Quantum computing poses both opportunities and challenges. While it promises faster model training, it also threatens current cryptographic safeguards, potentially enabling attackers to forge model signatures or decrypt protected data streams.

Policy frameworks are expected to evolve rapidly. Drafts from the OECD and the UN indicate future regulations will mandate transparent audit logs, mandatory impact assessments, and enforceable liability for autonomous decision systems.

AI-enabled espionage and sabotage will become a strategic tool for nation-states targeting critical infrastructure. Power grids, water treatment facilities, and transportation networks that rely on autonomous agents could be weaponized, demanding a new generation of resilient, verifiable AI.

What makes AI agents a unique security risk compared to traditional software?

AI agents continuously learn from live data, which means their behavior can change without a code update.
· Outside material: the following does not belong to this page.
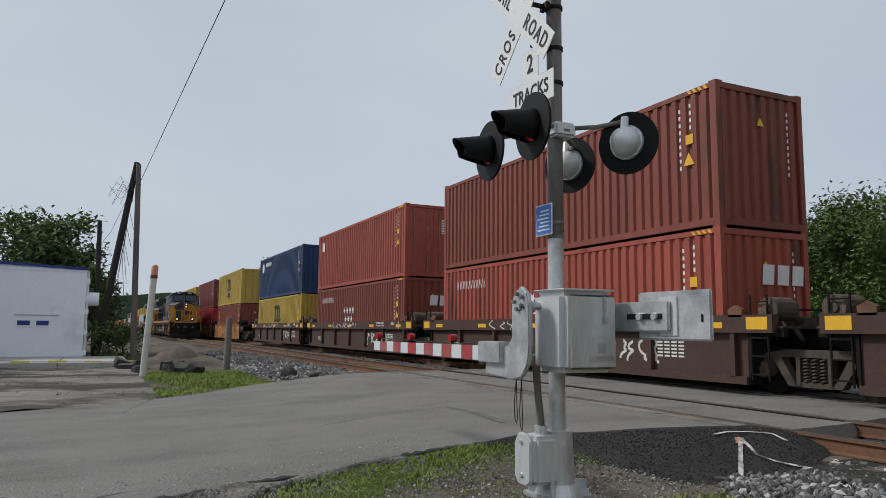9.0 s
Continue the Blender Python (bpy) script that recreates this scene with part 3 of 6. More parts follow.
def graffiti(parent, x, y0, y1, z0, z1, fill, edge, back, seed, letters=4):
    """Fat sprayed shapes without letters: bent bands with a rim, on a backing cloud."""
    rnd = random.Random(seed)
    if back:
        n = 10
        top = [(y0 + (y1 - y0) * i / n, z1 + rnd.uniform(-0.18, 0.05)) for i in range(n + 1)]
        low = [(y1 - (y1 - y0) * i / n, z0 + rnd.uniform(-0.05, 0.15)) for i in range(n + 1)]
        part("sprayed_cloud", Shape().prism(top + low, "x", x - 0.002, x), back, parent, "sprayed background colour")
    w, h = (y1 - y0) / letters, z1 - z0
    rim, body, cut, shade = Shape(), Shape(), Shape(), Shape()
    bends = (((0.0, 0.0), (0.2, 1.0), (0.75, 0.9), (0.6, 0.5), (1.0, 0.0)), ((1.0, 0.95), (0.1, 0.7), (0.9, 0.35), (0.0, 0.02)),
             ((0.1, 1.0), (0.15, 0.1), (0.9, 0.3), (0.8, 0.95)), ((0.0, 0.3), (0.5, 1.0), (1.0, 0.2), (0.35, 0.35)))
    for i in range(letters):
        line = [(y0 + w * (i + 0.12 + 0.8 * a) + rnd.uniform(-0.06, 0.06) * w, z0 + h * (0.14 + 0.72 * b + rnd.uniform(-0.07, 0.07))) for a, b in bends[(i + seed) % 4]]
        line = spline(line, 5)
        k = min(h, w * 1.3)
        fat = [k * (0.12 + 0.04 * math.sin(j * 0.7 + i)) for j in range(len(line))]
        low = 0.0012 * (i % 2)
        ribbon(shade, [(a - 0.06, b - 0.05) for a, b in line], [f + 0.03 * k for f in fat], x, x - 0.003 - low, 0.0001, 0.9)
        ribbon(rim, line, [f + 0.035 * k for f in fat], x, x - 0.006 - low, 0.0001, 0.9)
        ribbon(body, line, fat, x, x - 0.009 - low, 0.0001, 0.8)
        ribbon(cut, [(a + 0.03 * k, b + 0.05 * k) for a, b in line[2:9]], 0.016 * k, x, x - 0.012 - low, 0.0001)
    tagged(part("sprayed_shadow", shade, SPRAY_BLACK, parent), kind="stuff")
    tagged(part("sprayed_rim", rim, edge, parent), kind="stuff")
    tagged(part("sprayed_shape", body, fill, parent, "fat sprayed graffiti shapes"), kind="stuff")
    tagged(part("sprayed_cut", cut, edge, parent), kind="stuff")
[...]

This dynamic nature creates hidden attack vectors like model poisoning and data drift that traditional static software does not exhibit.

How can organizations detect a compromised AI agent early?
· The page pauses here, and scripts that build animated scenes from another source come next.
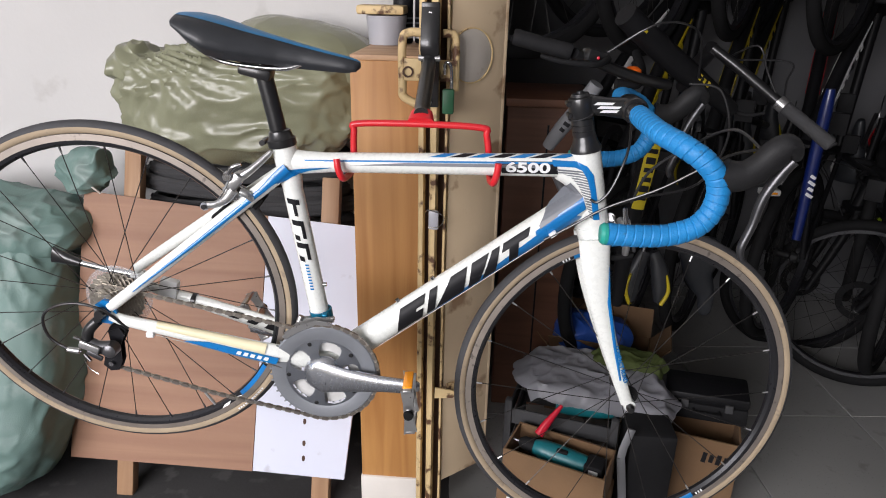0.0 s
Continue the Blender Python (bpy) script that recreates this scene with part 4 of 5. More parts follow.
part("cradle", tube([(-0.056, 0.968, 1.176), (-0.054, 0.966, 1.160), (-0.048, 0.970, 1.143), (-0.045, 1.000, 1.138), (-0.044, 1.032, 1.140), (-0.043, 1.045, 1.165), (-0.041, 1.046, 1.208), (-0.034, 1.046, 1.221), (0.077, 1.046, 1.224), (0.184, 1.046, 1.221),
                     (0.193, 1.046, 1.208), (0.199, 1.046, 1.165), (0.201, 1.040, 1.140), (0.203, 1.005, 1.138), (0.208, 0.976, 1.143), (0.213, 0.970, 1.160), (0.215, 0.970, 1.178)], 0.0060, 12, 6), M_RED, hanger, "red rubber-coated cradle")

# ---- lock hardware on the gate ----
latch = thing("gate_latch", "cream-painted rusty bolt and pipe latch of the gate", "latch")
part("pipe", tube([(0.060, 1.262, 1.362), (0.030, 1.258, 1.362), (0.018, 1.256, 1.345), (0.018, 1.256, 1.26), (0.020, 1.256, 1.238), (0.045, 1.258, 1.224)], 0.0085, 12, 6), M_RUST, latch)
part("lock_plate", block((0.044, 0.006, 0.044), (0.036, 1.252, 1.292), 0.003), M_RUST, latch)
part("ring", lathe([(0.008, -0.004), (0.011, -0.004), (0.011, 0.004), (0.008, 0.004)], 20, at=(0.030, 1.248, 1.288)), M_DARKRUST, latch)
part("right_plate", block((0.036, 0.006, 0.042), (0.110, 1.262, 1.290), 0.003), M_RUST, latch)
part("right_pipe", tube([(0.098, 1.262, 1.362), (0.118, 1.266, 1.360), (0.124, 1.27, 1.34), (0.124, 1.27, 1.25)], 0.008, 12, 5), M_RUST, latch)
lock = thing("padlock", "small padlock in a green cover hanging from the latch", "padlock")
part("shackle", tube([(0.104, 1.250, 1.285), (0.105, 1.244, 1.305), (0.112, 1.240, 1.308), (0.117, 1.244, 1.295), (0.118, 1.248, 1.255)], 0.0035, 10, 6), M_CHROME, lock)
part("body", block((0.024, 0.014, 0.050), (0.112, 1.246, 1.232), 0.004), M_LOCKG, lock)
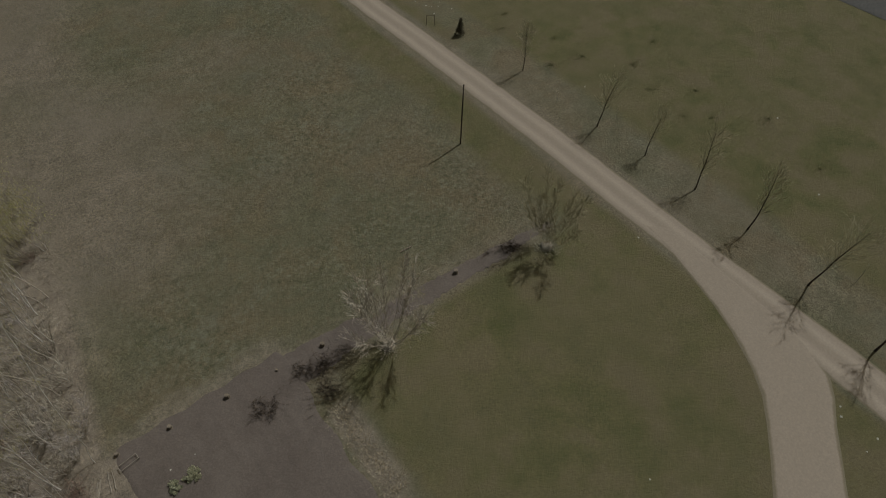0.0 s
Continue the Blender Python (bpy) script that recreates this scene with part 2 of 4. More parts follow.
def soil_material(name, dark, light, furrow_turn=None, scale=1.0):
    m, nt, bsdf = node_material(name)
    fine = add_noise(nt, 3.5 * scale, 5, 0.7)
    mid = add_noise(nt, 0.35, 4, 0.6, seed=3)
    col = ramp(nt, mid, [(0.3, dark), (0.7, light)])
    spots = ramp(nt, fine, [(0.3, (0.44, 0.44, 0.44)), (0.5, (0.5, 0.5, 0.5)), (0.72, (0.62, 0.61, 0.60))])
    col = mix(nt, 0.9, col, mix(nt, 1.0, col, spots, "OVERLAY"))
    if furrow_turn is not None:
        at = attribute(nt, "across")
        # streaks that run with the furrows
        wave = nt.nodes.new("ShaderNodeTexNoise")
        wave.noise_dimensions = "2D"
        wave.inputs["Scale"].default_value = 1.0
        wave.inputs["Detail"].default_value = 5
        wave.inputs["Roughness"].default_value = 0.62
        mp = nt.nodes.new("ShaderNodeMapping")
        mp.inputs["Scale"].default_value = (0.09, 0.003, 1)
        nt.links.new(at.outputs["Vector"], mp.inputs["Vector"])
        nt.links.new(mp.outputs[0], wave.inputs["Vector"])
        dist = nt.nodes.new("ShaderNodeSeparateXYZ")
        nt.links.new(at.outputs["Vector"], dist.inputs[0])
        near = ramp(nt, math_node(nt, "DIVIDE", dist.outputs[0], 40.0), [(0.12, (1, 1, 1)), (0.55, (0.12, 0.12, 0.12))])
        stain = add_noise(nt, 0.045, 4, 0.55, stretch=(2.2, 1, 1), turn=-0.2, seed=8)
        col = mix(nt, ramp(nt, stain, [(0.40, (0, 0, 0)), (0.62, (1, 1, 1))]), col, mix(nt, 0.75, col, (0.148, 0.124, 0.107)))
        col = mix(nt, ramp(nt, stain, [(0.56, (0, 0, 0)), (0.70, (0.7, 0.7, 0.7))]), col, (0.110, 0.092, 0.080))
        band = ramp(nt, wave.outputs["Fac"], [(0.34, (0.465, 0.46, 0.46)), (0.5, (0.5, 0.5, 0.5)), (0.66, (0.54, 0.537, 0.533))])
        col = mix(nt, near, col, mix(nt, 1.0, col, band, "OVERLAY"))
        far = math_node(nt, "ADD", math_node(nt, "DIVIDE", dist.outputs[0], 45.0), math_node(nt, "MULTIPLY", math_node(nt, "SUBTRACT", wave.outputs["Fac"], 0.5), 0.06))
        strip = ramp(nt, far, [(0.0, (0.46, 0.455, 0.45)), (0.015, (0.54, 0.535, 0.525)), (0.055, (0.57, 0.565, 0.555)), (0.085, (0.455, 0.45, 0.445)), (0.13, (0.50, 0.495, 0.485)), (0.18, (0.465, 0.46, 0.46)), (0.25, (0.49, 0.485, 0.48)), (0.33, (0.43, 0.425, 0.425)), (0.40, (0.44, 0.435, 0.435)), (0.50, (0.49, 0.485, 0.48)), (0.75, (0.455, 0.45, 0.45)), (1.0, (0.43, 0.425, 0.43))])
        col = mix(nt, 1.0, col, mix(nt, 1.0, col, strip, "OVERLAY"))
        wave2 = nt.nodes.new("ShaderNodeTexNoise")
        wave2.noise_dimensions = "2D"
        wave2.inputs["Scale"].default_value = 1.0
        wave2.inputs["Detail"].default_value = 3
        mp2 = nt.nodes.new("ShaderNodeMapping")
        mp2.inputs["Scale"].default_value = (3.2, 0.2, 1)
        nt.links.new(at.outputs["Vector"], mp2.inputs["Vector"])
        nt.links.new(mp2.outputs[0], wave2.inputs["Vector"])
        row = ramp(nt, wave2.outputs["Fac"], [(0.36, (0.42, 0.415, 0.415)), (0.5, (0.5, 0.5, 0.5)), (0.66, (0.585, 0.58, 0.57))])
        col = mix(nt, near, col, mix(nt, 1.0, col, row, "OVERLAY"))
        wave3 = nt.nodes.new("ShaderNodeTexNoise")
        wave3.noise_dimensions = "2D"
        wave3.inputs["Scale"].default_value = 1.0
        wave3.inputs["Detail"].default_value = 3
        wave3.inputs["Roughness"].default_value = 0.75
        mp3 = nt.nodes.new("ShaderNodeMapping")
        mp3.inputs["Scale"].default_value = (2.2, 0.8, 1)
        nt.links.new(at.outputs["Vector"], mp3.inputs["Vector"])
        nt.links.new(mp3.outputs[0], wave3.inputs["Vector"])
        clod = ramp(nt, wave3.outputs["Fac"], [(0.36, (0.44, 0.435, 0.43)), (0.5, (0.5, 0.5, 0.5)), (0.62, (0.58, 0.575, 0.565))])
        col = mix(nt, near, col, mix(nt, 1.0, col, clod, "OVERLAY"))
    nt.links.new(col, bsdf.inputs["Base Color"])
    add_bump(nt, bsdf, fine, 0.7, 0.08)
    return m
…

Deploy behavior-based anomaly detection that monitors decision frequency, input distributions, and output confidence scores. Sudden shifts in these metrics often indicate poisoning or jailbreak attempts.

What role does human-in-the-loop oversight play in securing AI agents?

Human-in-the-loop provides a safety net for high-impact decisions. By setting thresholds that trigger manual review, organizations can pause potentially malicious actions and roll back to a known-good state.

Are there industry standards emerging for AI agent security?

Yes. Frameworks such as the ISO/IEC 42001 AI risk management standard and the upcoming EU AI Act are beginning to define requirements for auditability, explainability, and governance of autonomous agents.

What investments should companies prioritize to mitigate AI-related threats?

Prioritize secure-by-design development, continuous monitoring infrastructure, and robust RBAC for AI management consoles. Partnering with threat-intel consortia also accelerates the detection of emerging attack techniques.